• [Given exercise]
Repeat what the lines below say, word for word, and skip every image.

## START Data lines

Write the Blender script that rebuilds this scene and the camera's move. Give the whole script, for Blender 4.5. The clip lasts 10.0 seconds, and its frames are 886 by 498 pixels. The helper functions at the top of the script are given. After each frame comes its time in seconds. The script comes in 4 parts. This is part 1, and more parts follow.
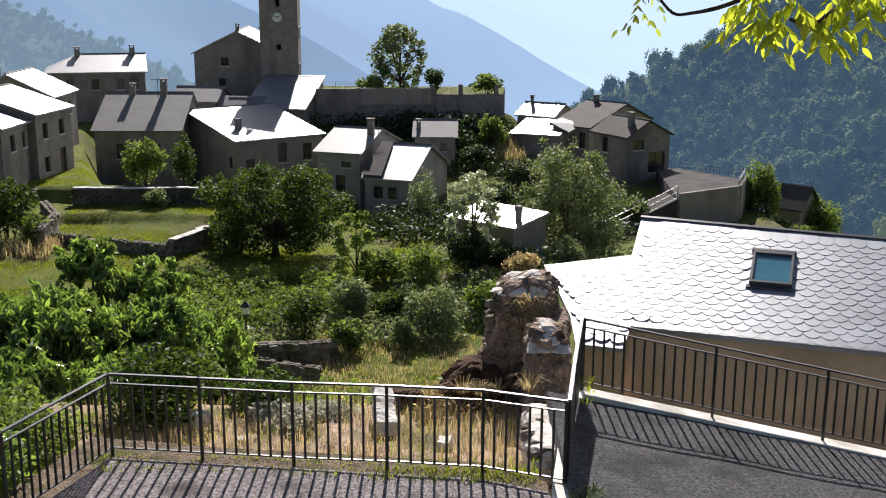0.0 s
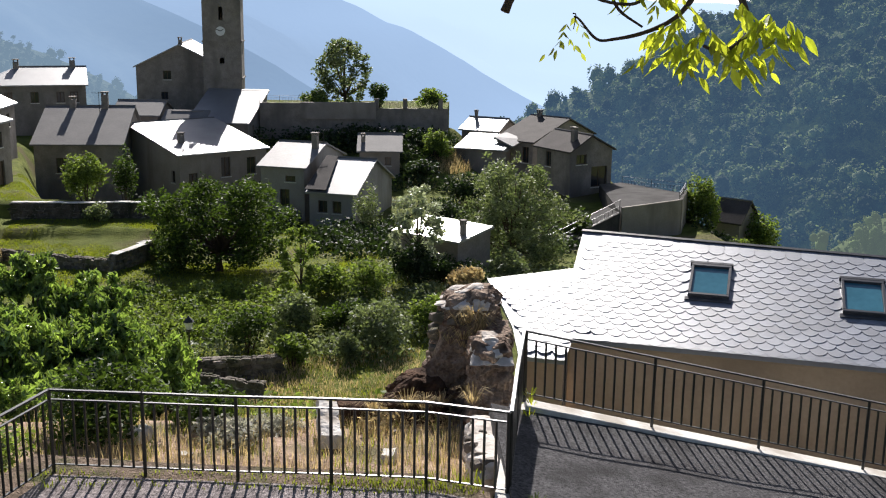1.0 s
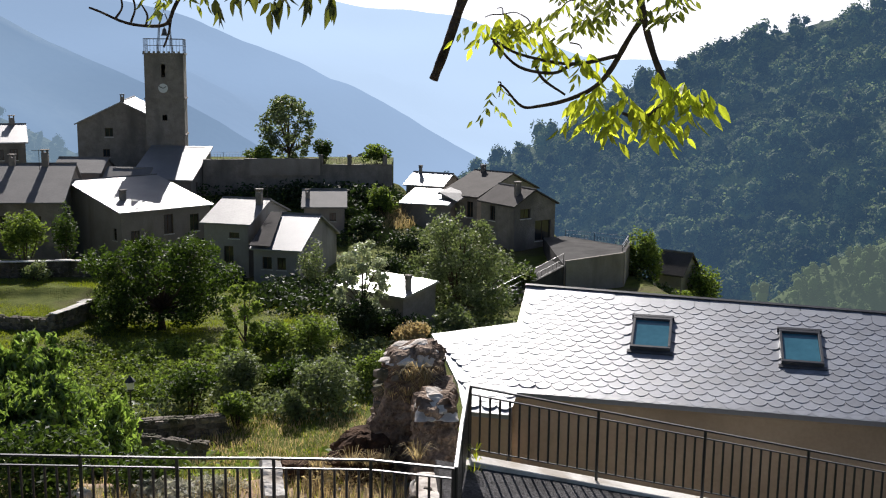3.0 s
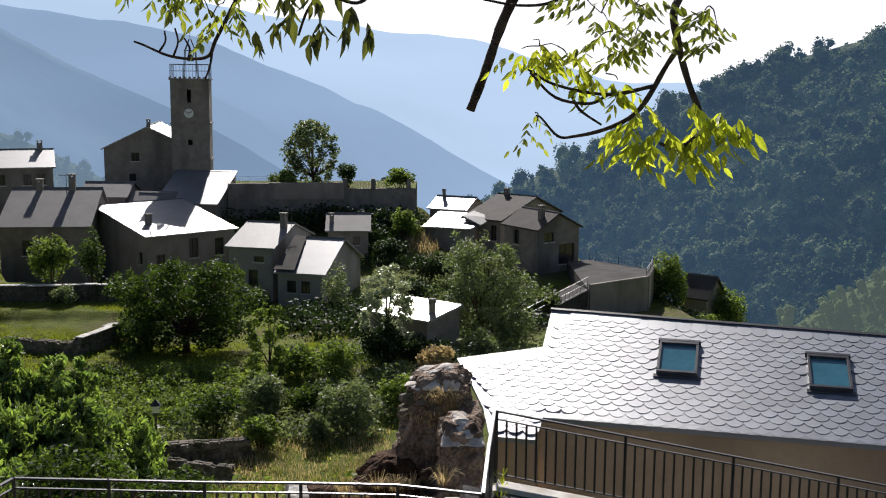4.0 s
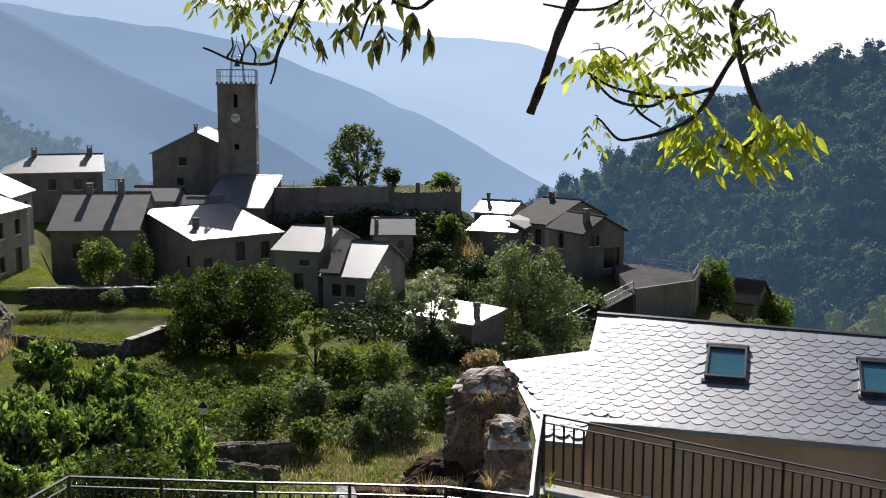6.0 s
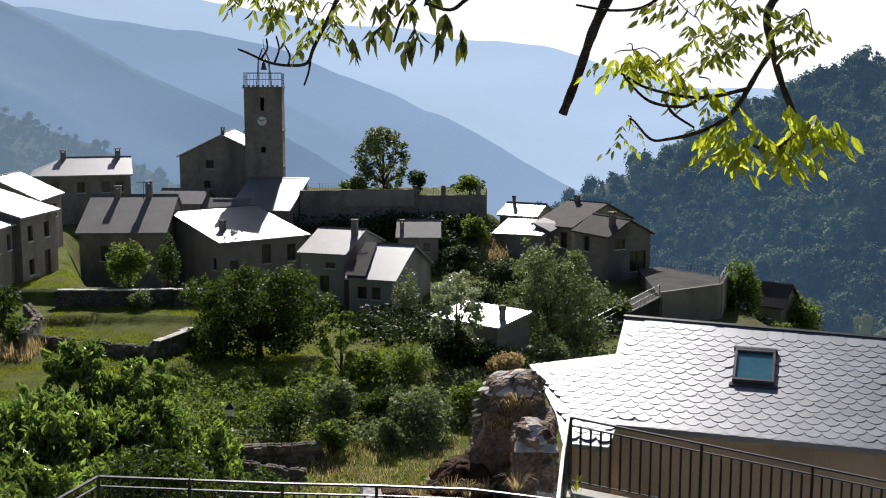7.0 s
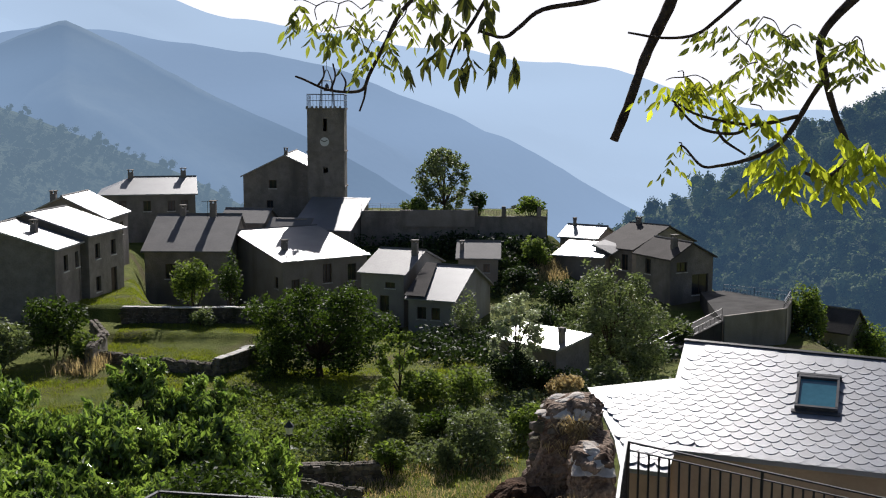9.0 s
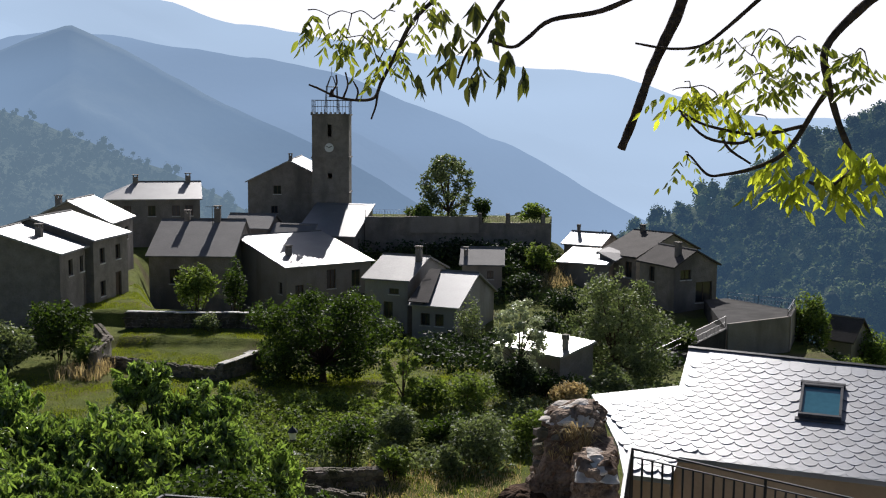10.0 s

## END Data lines

• [Finished task]
Write the Blender script that rebuilds this scene and the camera's move. Give the whole script, for Blender 4.5. The clip lasts 10.0 seconds, and its frames are 886 by 498 pixels. The helper functions at the top of the script are given. After each frame comes its time in seconds. The script comes in 4 parts. This is part 1, and more parts follow.
0.0 s
1.0 s
3.0 s
4.0 s
6.0 s
7.0 s
9.0 s
10.0 s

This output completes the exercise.